Why did the Gilt-Leaf Archdruid go up? Without access to this chart I'd blame a buyout, but that doesn't really seem to have happened here. A few extra copies sold on 8/11 and 8/18, but it wasn't out of the card's normal range, nor did a single user buy most of those copies. My working theory is that the available supply of a unique Commander staple simply dried up, and enough people saw the list of Commander Collection: Green and wanted copies of a powerful mono-green card in anticipation for the set's release.
Here's something that didn't happen: a vast conspiracy. I came across a pretty wild one when I was researching prices for this article, and I had to read the comment several times before I could even figure out what the person was trying to say. I normally wouldn't address a conspiracy theory from a random user in a comments section, but they had quite a few people agreeing with them, including one who claimed that the theory originated from a popular YouTuber who I'm just going to call Magic Finance Alex Jones because I don't want to give him any more clicks. I don't know if that's true because I try to avoid his content on general principle, but let's get into the claims and veracity of this theory nonetheless.
As near as I can tell, the theory goes like this: large internet storefront retailers all have inside information from WotC that enables them to know what's going to be reprinted several months before it happens. They react to this information by buying up all the cards that are about to be reprinted, causing the price to spike. Why would they do this? Because that way when the reprint set comes out, the price will only drop back down to the "old" retail price and the stores won't actually lose any money on their inventory. This is why reprint sets never actually cause prices to drop.

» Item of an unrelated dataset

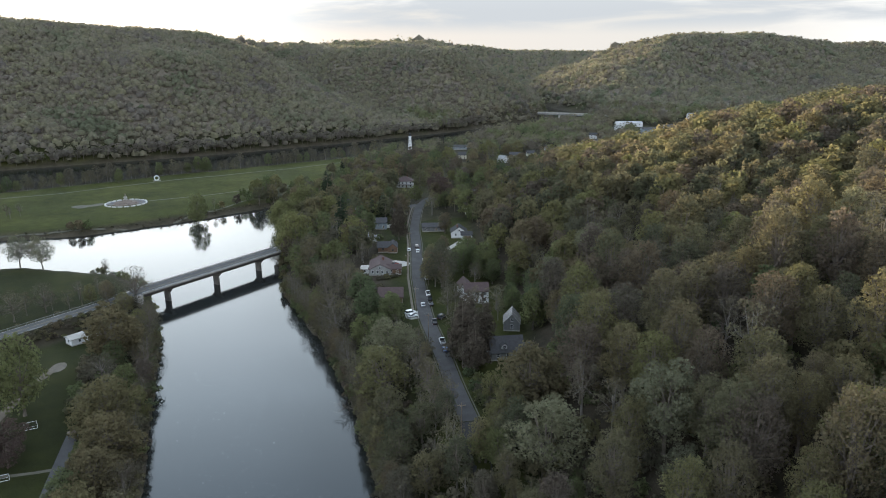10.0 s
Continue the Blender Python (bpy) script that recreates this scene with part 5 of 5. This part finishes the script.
# ---- east bank, street gardens and village trees ----
HOUSE_SPOTS = [(79.5, 325, 13), (72.5, 283, 9), (107, 271, 11), (95, 210, 12), (106.5, 229, 9), (141, 375, 10), (131.5, 396, 10), (118.7, 318, 4), (102, 413, 7), (97, 472, 8), (92, 361, 8),
               (89.5, 385, 6), (71, 326, 5), (157.5, 545, 11), (172, 432, 8), (78.5, 261, 6), (89, 334, 8)]
LAWNS = [(113, 378, 13), (100, 395, 12), (92, 300, 9), (86, 268, 7), (119, 276, 9), (118, 262, 7), (97, 197, 7), (87, 200, 5), (148, 405, 10), (118, 352, 9), (100, 375, 8), (93, 345, 7),
         (127, 245, 9)]


def fronted(x, y, spots, deep=24.0):
    """Whether a place stands before one of the houses, on the camera's side of it."""
    for a, b2, c in spots:
        n = math.hypot(a, b2)
        ahead, side = ((a - x) * a + (b2 - y) * b2) / n, abs((a - x) * b2 - (b2 - y) * a) / n
        if 0 < ahead < deep and side < c * 0.62:
            return True
    return False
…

So yeah, this isn't true on any level. First, there's no evidence that these cards are being bought out by anyone, much less a cabal of large dealers who want to spike the price. Second, no large dealer is going to tie up thousands of dollars in liquid capital on cards that are about to be reprinted. Even if this scheme did work the way the conspiracy theorists allege, which it doesn't, they could make that money many times over by just buying and selling half-a-dozen cards each with that cash in the time it took for these shenanigans to play out. Third, the premise that reprinting cards won't cause continued price losses beyond recent spikes just doesn't hold any water. In fact, it's quite rare that a card ends a year where it was reprinted at a higher price than it entered that year. Reprinting does work, and conspiracy theories are dangerous and stupid. Shadowy cabals don't run the world, and they don't run the Magic market, either.